EX-5.1 2 i00247_ex5-1.htm

Exhibit 5.1

 

May 26, 2011

 

The Board of Directors

of Williams Controls, Inc.

 

 

Re:

Registration Statement on Form S-8

 

Gentlemen:

 

We have acted as counsel to Williams Controls, Inc., a Delaware corporation (the “Company”), in connection with the preparation and filing with the Securities and Exchange Commission (the “Commission”), under the Securities Act of 1933, as amended (the “Act”), of the Company’s registration statement on Form S-8 (the “Registration Statement”). The Registration Statement covers 300,000 shares of the Company’s common stock, $0.01 par value (“Shares”), that may be issued by the Company under the Company’s 2010 Restated Stock Option Plan and 20,000 Shares that may be issued by the Company under the Company’s 2010 Restated Formula Stock Option Plan for Non-Employee Directors (together, the “Plans”).

 

In that connection, we have reviewed originals or copies identified to our satisfaction of the following documents:

 

  (a) Registration Statement;
     
  (b) The Certificate of Incorporation and Bylaws of the Company, as amended;
     
  (c) The Plans; and
     

 

(d)

Originals or copies of such other corporate records of the Company and actions of its board of directors, certificates of public officials and of officers of the Company and agreements and other documents as we have deemed necessary as a basis for the opinions expressed below.

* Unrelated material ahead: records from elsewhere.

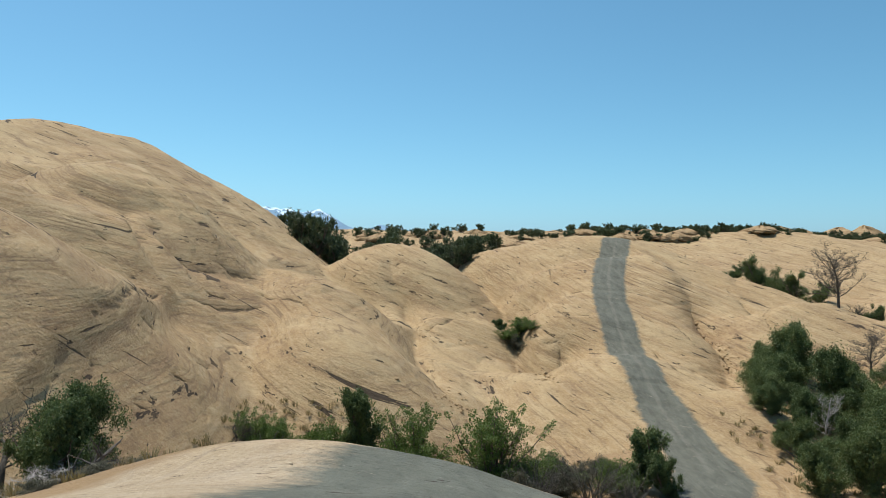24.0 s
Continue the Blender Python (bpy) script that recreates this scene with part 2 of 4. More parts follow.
def leaf_material(name, a, b, c):
    """Foliage: every sprig takes its own green."""
    m = Nodes(name)
    geo = m.nt.nodes.new("ShaderNodeNewGeometry")
    info = m.nt.nodes.new("ShaderNodeObjectInfo")
    fac = m.math("ADD", m.math("MULTIPLY", geo.outputs["Random Per Island"], 0.75), m.math("MULTIPLY", info.outputs["Random"], 0.25))
    col = m.ramp(fac, (0.05, a), (0.55, b), (0.97, c))
    big = m.noise(m.coords(), 1.3, 3)
    col = m.mix(m.ramp(big, (0.35, 0.0), (0.7, 0.45)), col, c)
    m.finish(col, 0.62, None, Specular_IOR_Level=0.3)
    thin = m.nt.nodes.new("ShaderNodeBsdfTranslucent")
    m.nt.links.new(col, thin.inputs["Color"])
    both = m.nt.nodes.new("ShaderNodeMixShader")
    both.inputs[0].default_value = 0.28
    m.nt.links.new(m.bsdf.outputs[0], both.inputs[1])
    m.nt.links.new(thin.outputs[0], both.inputs[2])
    m.nt.links.new(both.outputs[0], m.nt.nodes["Material Output"].inputs["Surface"])
    return m.mat


def paint_material():
    """Dusty red car paint with pale specks of dried mud and dust."""
    m = Nodes("red_paint")
    p = m.coords()
    spots = m.noise(p, 55.0, 3, 0.5)
    dust = m.noise(p, 3.0, 5, 0.6)
    c = m.mix(m.ramp(dust, (0.3, 0.0), (0.75, 0.22)), (0.46, 0.012, 0.018), (0.55, 0.20, 0.15))
    c = m.mix(m.ramp(spots, (0.66, 0.0), (0.70, 0.75)), c, (0.70, 0.42, 0.36))
    r = m.ramp(dust, (0.3, 0.18), (0.75, 0.34))
    return m.finish(c, r, None, Coat_Weight=0.35, Coat_Roughness=0.15, Specular_IOR_Level=0.45)


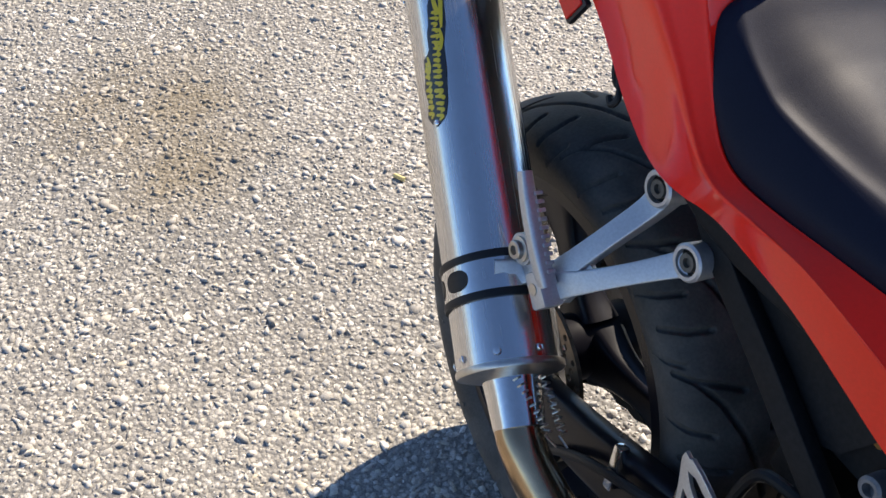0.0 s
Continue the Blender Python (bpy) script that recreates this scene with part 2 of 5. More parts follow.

In our review we have assumed: 

  (i) The genuineness of all signatures;   
     
  (ii) The authenticity of the originals of the documents submitted to us;
     

 

(iii)

The conformity to authentic originals of any documents submitted to us as copies; and

     
  (iv) As to matters of fact, the truthfulness of the representations made in certificates of public officials and officers of the Company.

We have not independently established the validity of the foregoing assumptions.

Our opinion set forth below is limited to the Delaware General Corporation Law as in effect as of the date of this letter, and we do not express any opinion herein concerning any other law. We express no opinion as to the correctness, completeness or accuracy of any statement in the Registration Statement.

Based on the foregoing and upon such other investigation as we have deemed necessary and subject to the qualifications set forth herein, we are of the opinion that the Shares have been duly authorized and, when issued and sold in the manner and under the terms described in the Registration Statement, will be validly issued, fully paid and nonassessable.

This opinion letter speaks only as of the date hereof. We expressly disclaim any responsibility to advise you of any development or circumstance of any kind, including any change of law or fact that may occur after the date of this opinion letter that might affect the opinion expressed herein.


We understand that this opinion is to be used in connection with the Registration Statement. We hereby consent to the filing of this opinion letter as Exhibit 5.1 to the Company’s Registration Statement on Form S-8 filed as of the date hereof and to the reference to this firm under the caption “Legal Matters” in the Prospectus constituting a part of the Registration Statement. In giving such consent, we do not hereby admit that we are in the category of persons whose consent is required under Section 7 of the Act and the rules and regulations promulgated thereunder.